Among the records that follow, set down only the lines from the one containing "finishes the script." to the one containing "z + 2.2, own)", both included, exactly.

**Listed records:**
★ ★ ★

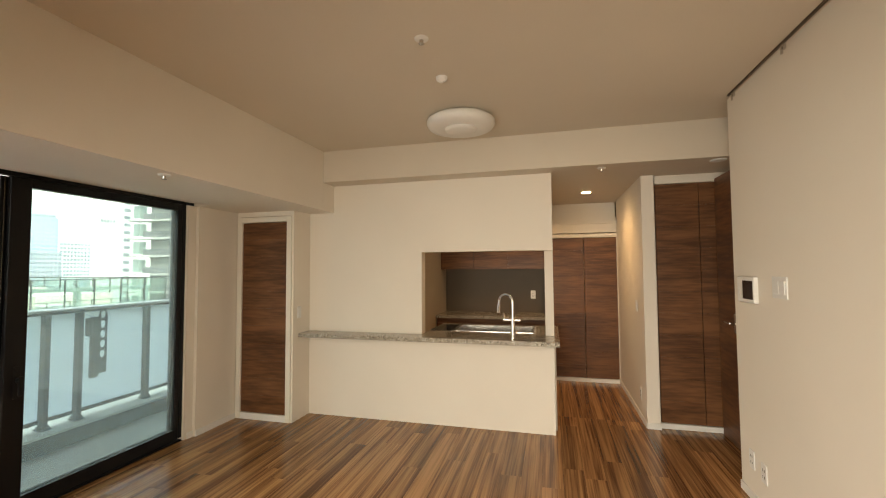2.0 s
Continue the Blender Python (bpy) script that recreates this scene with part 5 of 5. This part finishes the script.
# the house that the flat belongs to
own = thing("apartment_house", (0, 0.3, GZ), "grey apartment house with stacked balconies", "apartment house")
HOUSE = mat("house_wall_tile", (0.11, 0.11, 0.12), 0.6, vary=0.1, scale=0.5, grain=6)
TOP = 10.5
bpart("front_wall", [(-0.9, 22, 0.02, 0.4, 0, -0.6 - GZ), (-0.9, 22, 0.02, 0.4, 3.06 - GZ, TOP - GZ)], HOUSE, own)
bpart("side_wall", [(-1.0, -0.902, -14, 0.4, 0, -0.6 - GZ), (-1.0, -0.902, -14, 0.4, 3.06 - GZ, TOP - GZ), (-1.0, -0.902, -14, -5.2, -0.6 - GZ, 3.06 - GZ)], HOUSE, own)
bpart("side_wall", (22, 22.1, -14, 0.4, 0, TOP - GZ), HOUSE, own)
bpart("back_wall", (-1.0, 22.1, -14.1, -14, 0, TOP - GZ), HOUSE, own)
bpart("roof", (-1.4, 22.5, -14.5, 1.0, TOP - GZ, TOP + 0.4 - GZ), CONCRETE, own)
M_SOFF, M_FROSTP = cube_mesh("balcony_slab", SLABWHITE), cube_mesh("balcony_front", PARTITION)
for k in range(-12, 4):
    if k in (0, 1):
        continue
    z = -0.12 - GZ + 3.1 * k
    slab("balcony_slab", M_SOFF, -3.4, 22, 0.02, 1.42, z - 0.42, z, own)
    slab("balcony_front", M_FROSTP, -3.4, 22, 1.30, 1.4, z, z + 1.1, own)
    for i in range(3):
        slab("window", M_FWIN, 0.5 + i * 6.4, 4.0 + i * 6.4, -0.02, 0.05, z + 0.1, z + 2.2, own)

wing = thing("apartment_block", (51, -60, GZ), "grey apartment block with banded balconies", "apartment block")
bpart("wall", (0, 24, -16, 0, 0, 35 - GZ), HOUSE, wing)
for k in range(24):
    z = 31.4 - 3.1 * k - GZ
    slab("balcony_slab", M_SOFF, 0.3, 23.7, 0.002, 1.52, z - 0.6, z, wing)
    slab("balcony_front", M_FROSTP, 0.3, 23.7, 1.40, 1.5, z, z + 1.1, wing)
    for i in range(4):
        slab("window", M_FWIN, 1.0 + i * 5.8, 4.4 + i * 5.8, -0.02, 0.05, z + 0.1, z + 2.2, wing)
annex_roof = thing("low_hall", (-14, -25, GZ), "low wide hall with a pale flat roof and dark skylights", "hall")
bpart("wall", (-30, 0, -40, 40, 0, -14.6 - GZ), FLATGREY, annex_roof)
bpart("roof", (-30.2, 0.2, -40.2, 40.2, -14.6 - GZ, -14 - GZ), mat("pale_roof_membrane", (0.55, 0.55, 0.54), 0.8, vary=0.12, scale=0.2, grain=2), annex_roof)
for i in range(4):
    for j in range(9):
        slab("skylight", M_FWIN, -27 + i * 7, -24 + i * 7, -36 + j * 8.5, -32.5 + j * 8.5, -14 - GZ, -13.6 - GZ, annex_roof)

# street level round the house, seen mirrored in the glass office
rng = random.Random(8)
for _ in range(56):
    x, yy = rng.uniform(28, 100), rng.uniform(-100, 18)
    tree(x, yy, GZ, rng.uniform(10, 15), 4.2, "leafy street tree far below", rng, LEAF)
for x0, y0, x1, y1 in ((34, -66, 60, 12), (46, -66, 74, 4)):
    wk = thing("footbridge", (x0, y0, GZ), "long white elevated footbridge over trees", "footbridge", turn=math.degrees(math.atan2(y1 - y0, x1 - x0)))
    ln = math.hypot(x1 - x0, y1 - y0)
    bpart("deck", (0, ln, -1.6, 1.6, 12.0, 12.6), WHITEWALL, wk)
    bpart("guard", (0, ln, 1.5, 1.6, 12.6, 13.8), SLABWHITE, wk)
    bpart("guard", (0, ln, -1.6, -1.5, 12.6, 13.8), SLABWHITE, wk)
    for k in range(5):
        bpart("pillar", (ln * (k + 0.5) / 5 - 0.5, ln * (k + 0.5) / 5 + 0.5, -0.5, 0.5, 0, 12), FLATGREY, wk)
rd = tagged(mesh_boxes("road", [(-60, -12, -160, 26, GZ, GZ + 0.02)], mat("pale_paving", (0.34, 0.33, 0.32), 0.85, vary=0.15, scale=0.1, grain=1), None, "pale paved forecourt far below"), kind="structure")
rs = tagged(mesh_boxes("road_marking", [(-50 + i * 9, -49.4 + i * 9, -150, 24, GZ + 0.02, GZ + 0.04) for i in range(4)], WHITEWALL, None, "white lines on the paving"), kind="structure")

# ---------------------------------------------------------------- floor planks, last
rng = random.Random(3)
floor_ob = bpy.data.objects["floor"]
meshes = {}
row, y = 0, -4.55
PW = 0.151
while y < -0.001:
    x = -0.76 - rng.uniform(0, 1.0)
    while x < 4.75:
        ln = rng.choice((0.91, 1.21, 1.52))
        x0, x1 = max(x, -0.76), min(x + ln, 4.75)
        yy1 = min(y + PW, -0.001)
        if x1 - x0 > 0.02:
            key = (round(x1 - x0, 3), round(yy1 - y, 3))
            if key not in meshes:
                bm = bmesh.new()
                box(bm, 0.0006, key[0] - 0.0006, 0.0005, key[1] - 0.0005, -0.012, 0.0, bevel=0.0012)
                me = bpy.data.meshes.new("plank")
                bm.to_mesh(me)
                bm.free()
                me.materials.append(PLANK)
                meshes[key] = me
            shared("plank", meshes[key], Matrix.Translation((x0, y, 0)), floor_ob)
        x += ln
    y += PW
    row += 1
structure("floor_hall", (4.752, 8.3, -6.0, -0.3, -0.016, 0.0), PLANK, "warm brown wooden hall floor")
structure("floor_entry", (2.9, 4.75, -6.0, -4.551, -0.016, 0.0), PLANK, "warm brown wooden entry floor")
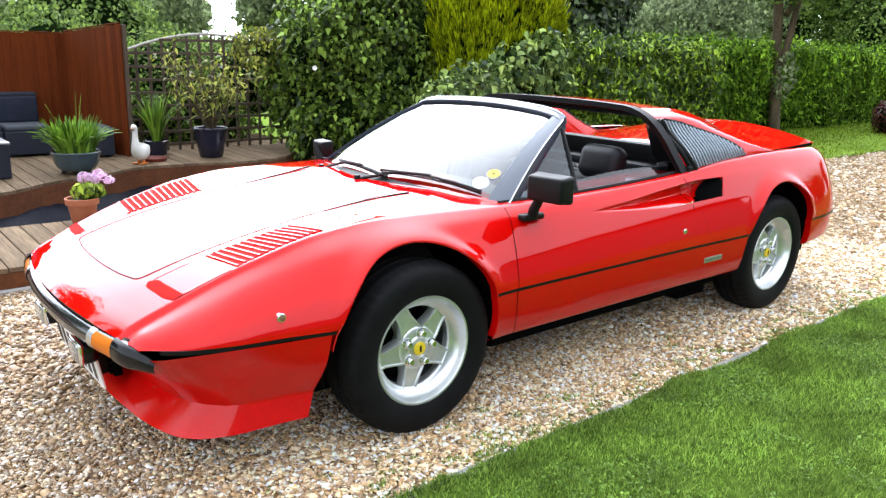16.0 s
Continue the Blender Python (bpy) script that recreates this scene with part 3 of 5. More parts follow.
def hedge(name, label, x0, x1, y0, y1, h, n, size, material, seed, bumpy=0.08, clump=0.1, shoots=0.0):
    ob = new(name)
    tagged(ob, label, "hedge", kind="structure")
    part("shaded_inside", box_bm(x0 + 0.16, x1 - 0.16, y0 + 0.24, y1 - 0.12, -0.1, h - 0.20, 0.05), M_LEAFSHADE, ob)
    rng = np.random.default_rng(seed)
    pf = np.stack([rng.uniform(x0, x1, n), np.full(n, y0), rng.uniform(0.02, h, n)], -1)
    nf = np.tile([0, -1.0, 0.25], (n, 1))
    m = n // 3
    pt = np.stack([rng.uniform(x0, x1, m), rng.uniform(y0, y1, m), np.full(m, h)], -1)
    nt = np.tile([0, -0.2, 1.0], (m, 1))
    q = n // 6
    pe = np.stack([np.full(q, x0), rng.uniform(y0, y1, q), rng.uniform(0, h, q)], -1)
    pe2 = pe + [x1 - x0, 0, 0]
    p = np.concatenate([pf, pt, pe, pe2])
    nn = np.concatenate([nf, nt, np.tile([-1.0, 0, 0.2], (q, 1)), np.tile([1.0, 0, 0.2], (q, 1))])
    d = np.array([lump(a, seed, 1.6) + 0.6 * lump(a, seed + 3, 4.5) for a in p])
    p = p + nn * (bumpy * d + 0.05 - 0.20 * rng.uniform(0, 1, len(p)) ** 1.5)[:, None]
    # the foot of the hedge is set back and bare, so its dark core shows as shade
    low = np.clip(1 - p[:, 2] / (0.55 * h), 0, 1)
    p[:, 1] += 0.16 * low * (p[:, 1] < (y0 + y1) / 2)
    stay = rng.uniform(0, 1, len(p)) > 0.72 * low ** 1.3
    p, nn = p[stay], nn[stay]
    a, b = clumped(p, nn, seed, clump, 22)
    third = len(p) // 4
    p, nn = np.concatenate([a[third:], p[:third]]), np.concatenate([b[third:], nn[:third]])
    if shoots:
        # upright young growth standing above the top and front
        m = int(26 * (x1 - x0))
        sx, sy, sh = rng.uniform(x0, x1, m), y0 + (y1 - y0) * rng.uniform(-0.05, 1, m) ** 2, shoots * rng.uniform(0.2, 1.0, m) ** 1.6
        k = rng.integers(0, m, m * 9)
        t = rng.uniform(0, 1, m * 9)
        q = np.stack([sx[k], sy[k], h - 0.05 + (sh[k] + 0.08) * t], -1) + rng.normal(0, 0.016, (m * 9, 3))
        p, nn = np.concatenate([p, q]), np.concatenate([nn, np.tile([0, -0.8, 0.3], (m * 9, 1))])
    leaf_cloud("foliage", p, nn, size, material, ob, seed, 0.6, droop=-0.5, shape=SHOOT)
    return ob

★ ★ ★

**Full solution:**
Continue the Blender Python (bpy) script that recreates this scene with part 5 of 5. This part finishes the script.
# the house that the flat belongs to
own = thing("apartment_house", (0, 0.3, GZ), "grey apartment house with stacked balconies", "apartment house")
HOUSE = mat("house_wall_tile", (0.11, 0.11, 0.12), 0.6, vary=0.1, scale=0.5, grain=6)
TOP = 10.5
bpart("front_wall", [(-0.9, 22, 0.02, 0.4, 0, -0.6 - GZ), (-0.9, 22, 0.02, 0.4, 3.06 - GZ, TOP - GZ)], HOUSE, own)
bpart("side_wall", [(-1.0, -0.902, -14, 0.4, 0, -0.6 - GZ), (-1.0, -0.902, -14, 0.4, 3.06 - GZ, TOP - GZ), (-1.0, -0.902, -14, -5.2, -0.6 - GZ, 3.06 - GZ)], HOUSE, own)
bpart("side_wall", (22, 22.1, -14, 0.4, 0, TOP - GZ), HOUSE, own)
bpart("back_wall", (-1.0, 22.1, -14.1, -14, 0, TOP - GZ), HOUSE, own)
bpart("roof", (-1.4, 22.5, -14.5, 1.0, TOP - GZ, TOP + 0.4 - GZ), CONCRETE, own)
M_SOFF, M_FROSTP = cube_mesh("balcony_slab", SLABWHITE), cube_mesh("balcony_front", PARTITION)
for k in range(-12, 4):
    if k in (0, 1):
        continue
    z = -0.12 - GZ + 3.1 * k
    slab("balcony_slab", M_SOFF, -3.4, 22, 0.02, 1.42, z - 0.42, z, own)
    slab("balcony_front", M_FROSTP, -3.4, 22, 1.30, 1.4, z, z + 1.1, own)
    for i in range(3):
        slab("window", M_FWIN, 0.5 + i * 6.4, 4.0 + i * 6.4, -0.02, 0.05, z + 0.1, z + 2.2, own)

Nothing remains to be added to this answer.